During the press conference in which he announced the lawsuit, Lockyer played excerpts from the latest tapes of a former Enron trader talking cynically to another energy power trader in the Pacific Northwest referring to California and some of the public sector energy players as being “stupid” and referencing a “Grandma Millie” who was a universal reference to the western retail power consumers.

“You heard prior discussions of what they were going to do to ‘Grandma Millie’,” Lockyer told reporters. “Well, I’m Grandma Millie’s lawyer, and I intend to pursue her interests aggressively in every possible legal setting.”

The new lawsuit alleges Enron and various named trading subsidiaries engaged in “market manipulation and various illegal practices” under California law.
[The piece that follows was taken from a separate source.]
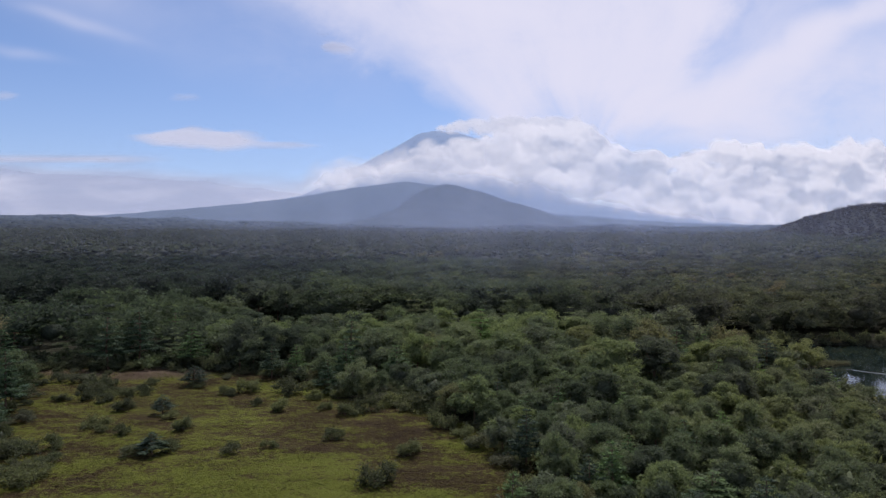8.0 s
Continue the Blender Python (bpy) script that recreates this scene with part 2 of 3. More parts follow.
def ground_material():
    """Forest floor, rough meadow grass with darker and straw patches, by place in the plan."""
    m, g = material("ground")
    p = world_pos(g)
    a = g.add("ShaderNodeAttribute")
    a.attribute_name = "meadow"
    big = g.noise(g.mapping(p, scale=(0.8, 1.2, 1)), 0.06, 4.0, 0.6, 0.6)
    mid = g.noise(g.mapping(p, rot=(0, 0, 0.25), scale=(0.7, 1.3, 1)), 0.33, 6.0, 0.7, 0.8)
    fine = g.noise(p, 1.9, 6.0, 0.75)
    f = g.math("ADD", g.math("MULTIPLY", g.math("SUBTRACT", big, 0.5), 0.9), g.math("MULTIPLY", mid, 0.7))
    f = g.math("ADD", f, g.math("ADD", g.math("MULTIPLY", g.math("SUBTRACT", fine, 0.5), 0.85), 0.325))
    grass = g.mix(g.ramp(f, 0.48, 0.70), (0.031, 0.020, 0.009), (0.057, 0.047, 0.013))
    grass = g.mix(g.ramp(f, 0.62, 0.80), grass, (0.096, 0.112, 0.016))
    straw = g.ramp(g.noise(g.mapping(p, rot=(0, 0, 0.5), scale=(0.5, 1.8, 1)), 0.4, 4.0, 0.6, 1.2), 0.62, 0.72)
    grass = g.mix(g.math("MULTIPLY", straw, 0.45), grass, (0.080, 0.066, 0.026))
    a2 = g.add("ShaderNodeAttribute")
    a2.attribute_name = "dry"
    dry = g.mix(fine, (0.050, 0.034, 0.026), (0.118, 0.088, 0.064))
    grass = g.mix(g.math("MULTIPLY", a2.outputs["Fac"], g.ramp(fine, 0.3, 0.6, 0.5, 1.0)), grass, dry)
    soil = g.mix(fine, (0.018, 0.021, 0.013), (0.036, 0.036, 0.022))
    # far floor takes a canopy colour, tinted bluish to imitate haze
    hazed_woods = g.mix(g.noise(p, 0.06, 6.0, 0.7), (0.030, 0.036, 0.036), (0.050, 0.058, 0.052))
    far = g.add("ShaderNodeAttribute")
    far.attribute_name = "hazed_woods"
    col = g.mix(a.outputs["Fac"], g.mix(far.outputs["Fac"], soil, hazed_woods), grass)
    h = g.math("ADD", fine, g.math("MULTIPLY", mid, 1.5))
    surface(g, principled(g, col, 0.95, 0.1, normal=bump(g, h, 1.0, 0.8)))
    return m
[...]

The attorney general called the evidence his office compiled “very compelling that California consumers should be entitled to well in excess of a billion dollars and probably closer to $2 billion in profits Enron took illegally.”

In essence, the California lawsuit relies on charges of “unfair business practices” combined with “illegal trading schemes,” Lockyer said. Basically, his office is charging Enron with withholding power supplies or causing that to happen as a means of driving up wholesale prices and pocket hundreds of millions of dollars in excess profits.

In citing FERC’s earlier action ordering California to refund $23 million to Enron for power purchases made by the state’s wholesale electricity-buying apparatus, Lockyer said it was another example of the federal agency’s “insensitivity and inactivity.” He said FERC seemed to be “in bed” with who he called the “energy generators and the energy pirates,” rather than protecting consumer interests.

“I want to get Enron and its [former] executives before a California jury, and have that jury see what these folks did, and let them make a judgment based on the record,” Lockyer said. “It would make the record clear permanently about the illegal activity that occurred and render the appropriate restitution through refunds, with punitive damages.

“If nothing else, that will help us say to potential future market manipulators, we’re going to do that with you as well. We don’t think we’re going to be swept into the bankruptcy process because of the state claims, and we think we might be able to get some of Enron’s assets before everyone else divides up the carcass.”